Заглянув в Шекспира, скажем: довлатовская безусловная правдивость — махровей всякой лжи. В действующих лицах автор обнаруживает то, чего не замечают за собой их прототипы.
Воссозданная художником действительность намеренно публична даже в камерных сценах. Она излишне узорчата, чтобы быть копией не стремящейся на подмостки тусклой реальности. Жизнь здесь подвластна авторской режиссуре, она глядит вереницей мизансцен.
Довлатов создал театр одного рассказчика. Его проза обретает дополнительное измерение, устный эквивалент. Любой ее фрагмент бессмысленно рассматривать только в контексте, подчиненном общей идее вещи. Настолько увлекательна его речевая аранжировка, его конкретное звучание. Фрагмент вписывается в целое лишь на сепаратных основаниях.
Композиционно довлатовское повествование разделено не на главы, а на абзацы, на микроновеллы. Как в чеховском театре, граница между ними — пауза. Любая из них грозит оказаться роковой — какой бы веселый, напрашивающийся на продолжение эпизод она ни заключала. Да и что ж веселиться? Хотя автор и превратил юмор в своего Вергилия, он знает: райские кущи на горизонте, безусловно, декорация. Его странствия обрываются за кулисами, в весьма неуютном пространстве. В этой области уже не весело, а грустно. Грустно от нашей суматошной, пустой и трогательной жизни.
Обобщая соображения о театральной природе довлатовской прозы и ее месте в развитии русского повествовательного искусства, философ и литературовед Игорь Павлович Смирнов, наш приятель с университетских времен, в статье «Проза актера» написал: «Метатеатральность тоталитарной и позднеавангардистской культуры теряет для Довлатова свой смысл, коль скоро в его прозе повествуется о соревновании не за власть, а за право на отступление от норм, за индивидуальность, которая проявляет себя даже тогда, когда человек хотел бы быть конформным (как, например, в истории Бори из цикла „Наши“). Вместо того чтобы описывать театральность и доминировать над ней, литературный текст сам становится полем напряжения между псевдосценической репрезентацией и презентацией действительности, как то происходит в „Компромиссе“, где с журналистскими статьями, допущенными в официальную прессу, конфронтируют рассказы о том, как эти публикации на самом деле фабриковались.
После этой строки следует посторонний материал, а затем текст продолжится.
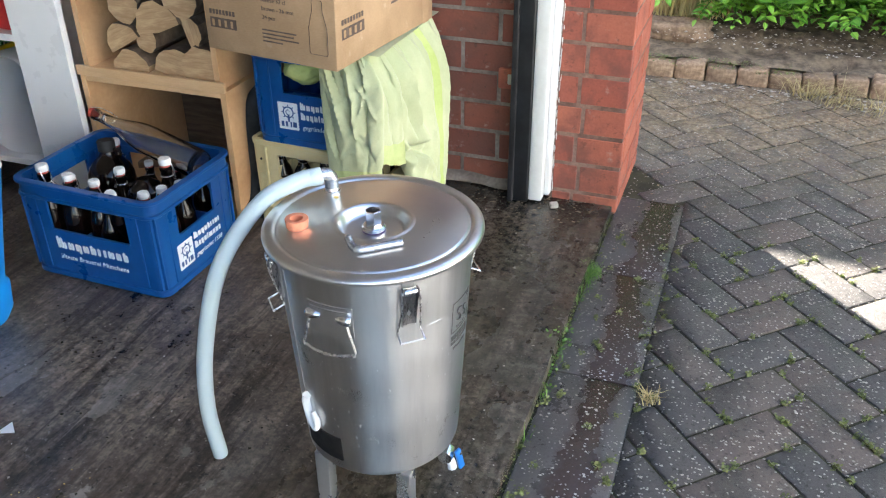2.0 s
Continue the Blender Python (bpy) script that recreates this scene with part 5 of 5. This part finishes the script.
own = bmesh.new()
bmesh.ops.create_grid(own, x_segments=16, y_segments=20, size=1, matrix=pose(-0.925, 1.985, 0.4935) @ Matrix.Diagonal((0.17, 0.19, 1, 1)))
for v in own.verts:
    v.co.z += 0.0018 * noise.noise((v.co.x * 18, v.co.y * 18, 2))
part("top_fold", own, M["cloth"], shirt)

rag = bmesh.new()
bmesh.ops.create_icosphere(rag, subdivisions=4, radius=1, matrix=pose(-0.965, 1.862, 0.428) @ Matrix.Diagonal((0.052, 0.040, 0.036, 1)))
for v in rag.verts:
    d = 1 + 0.30 * noise.noise(v.co * 34) + 0.15 * noise.noise(v.co * 80)
    c = Vector((-0.965, 1.862, 0.428))
    v.co = c + (v.co - c) * d
solid("lime_rag", rag, M["lime"], "bunched lime green rag inside the upper blue crate", "rag", smooth=70)


# ---- small floor things ----
shard = solid("plastic_shard", loft([[(-0.018, -0.006, 0), (0.016, -0.010, 0), (0.006, 0.018, 0)], [(-0.018, -0.006, 0.0012), (0.016, -0.010, 0.0012), (0.006, 0.018, 0.004)]], cap0=True, cap1=True), M["milky"], "small pale plastic shard on the floor", "shard", m=pose(-1.162, 0.988, 0.0005, 0, 0, 30))
yb = solid("yellow_crumb", lathe([(0, 0), (0.0045, 0.0), (0.005, 0.002), (0.0035, 0.006), (0, 0.0065)], 7), M["ochre"], "small yellow crumb in a puddle", "crumb", m=pose(-0.955, 0.820, 0, 0, 0, 0))
st1 = solid("pale_stone", box(-0.011, -0.009, 0, 0.011, 0.009, 0.014, 0.003, 2), M["pebble"], "small pale stone by the door jamb", "stone", m=pose(-0.423, 2.168, 0.0, 0, 0, 25))


def scatter(name, label, mat, count, place, size, seed, kind="stuff", flat=0.35, cat="debris"):
    """Loose bits in one object: small irregular chips."""
    rg = random.Random(seed)
    vt, fc = [], []
    for _ in range(count):
        x, y, z = place(rg)
        s = rg.uniform(*size)
        a = rg.uniform(0, 6.28)
        n0 = len(vt)
        k = rg.choice((4, 5))
        for q in range(k):
            u = a + 6.283 * q / k
            r = s * rg.uniform(0.6, 1.1)
            vt.append((x + r * math.cos(u), y + r * math.sin(u) * rg.uniform(0.5, 1), z))
        vt.append((x, y, z + s * flat * rg.uniform(0.6, 1.4)))
        for q in range(k):
            fc.append((n0 + q, n0 + (q + 1) % k, n0 + k))
    me = bpy.data.meshes.new(name)
    me.from_pydata(vt, [], fc)
    me.materials.append(mat)
    return tagged(new(name, me), label, cat, kind=kind)


def on_floor(rg):
    return rg.uniform(-2.3, EDGE - 0.02), rg.uniform(0.3, 2.2), -0.0012


def by_wall(rg):
    return rg.uniform(-0.75, -0.30), WALL - abs(rg.gauss(0, 0.09)) - 0.01, -0.001


scatter("pale_grit", "pale grit scattered over the concrete", M["pebble"], 380, on_floor, (0.0012, 0.0036), 1)
scatter("dark_crumbs", "dark crumbs scattered over the concrete", M["joint"], 600, on_floor, (0.0015, 0.005), 2)
scatter("wall_rubble", "crumbled mortar along the foot of the wall", M["soil"], 200, by_wall, (0.0015, 0.006), 4)
scatter("husk_crumbs", "wet ochre husks in a puddle", M["ochre"], 90, lambda rg: (-0.955 + rg.gauss(0, 0.06), 0.82 + rg.gauss(0, 0.05), -0.001), (0.001, 0.0028), 6)
solid("cardboard_scrap", box(-0.02, -0.008, 0, 0.02, 0.008, 0.002, 0.0006), M["leather"], "torn scrap of cardboard under the crate edge", "scrap", m=pose(-0.745, 1.905, 0.0, 0, 3, 60))

# mortar skirt along the wall foot
sk = bmesh.new()
tube(smooth_path([(-1.15 + 0.06 * i, WALL - 0.003 + 0.004 * math.sin(i * 1.7), 0.014 + 0.010 * math.sin(i * 0.9 + 1) ** 2) for i in range(12)], 4), 0.020, 10, bm=sk, flat=0.45)
solid("mortar_skirt", sk, M["mortar"], "rough mortar fillet along the foot of the brick wall", "trim", "structure")

# ---- garden ----
SOIL = 0.030
bm = bmesh.new()
gx, gy = 70, 40
gv = [[bm.verts.new((-1.6 + 4.2 * i / gx, 3.45 + 1.6 * j / gy, SOIL + 0.10 * min(j / 14, 1) + 0.022 * noise.noise((i * 0.5, j * 0.5, 0)) + 0.012 * noise.noise((i * 1.7, j * 1.7, 4)))) for j in range(gy + 1)] for i in range(gx + 1)]
for i in range(gx):
    for j in range(gy):
        bm.faces.new((gv[i][j], gv[i + 1][j], gv[i + 1][j + 1], gv[i][j + 1]))
solid("garden_bed", bm, M["soil"], "raised bed of dry brown garden soil", "soil", "structure", smooth=60)


def rock(m, s, label, mat="pebble", seed=0, cat="stone"):
    own = bmesh.new()
    bmesh.ops.create_icosphere(own, subdivisions=4, radius=1)
    for v in own.verts:
        n_ = v.co.normalized()
        q = max(abs(n_.x), abs(n_.y), abs(n_.z))
        v.co = n_ / (q ** 0.55) * (1 + 0.22 * noise.noise(n_ * 2.2 + Vector((seed, 0, 0))) + 0.11 * noise.noise(n_ * 6 + Vector((seed, 3, 0))) + 0.05 * noise.noise(n_ * 15 + Vector((seed, 3, 5))))
        v.co = Vector((v.co.x * s[0], v.co.y * s[1], v.co.z * s[2]))
    return solid("garden_stone", own, M[mat], label, cat, m=m, smooth=60)


rock(pose(-0.28, 3.66, 0.075, 0, 0, 8), (0.135, 0.07, 0.045), "large rough sandstone block in the garden bed", "kerb", 2)
rock(pose(0.48, 4.05, 0.17, 0, 0, 8), (0.10, 0.07, 0.07), "grey stone behind the shrubs", "mortar", 5)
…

В лучшем из написанного Довлатовым не театр творит мир, как в символизме, и не мир актерствует, как в авангардистско-тоталитарную эпоху, а художественный текст разыгрывает свою собственную драму…»
Так литературный метод сплетается с судьбой.
Как «артист» Довлатов знал — и это было его второй, художественной, натурой — надо лицедействовать. Исполнить до конца завет Пастернака, стать автором, всего себя «стершим для грима». Загадочный парадокс поэта — «Имя этому гриму — душа» — Сергей Довлатов понял бы без толкований. «Грим» — эманация творца.
И вот что я думаю на этот счет:
Если человека спасает от катастрофы лицедейство, то — надо играть.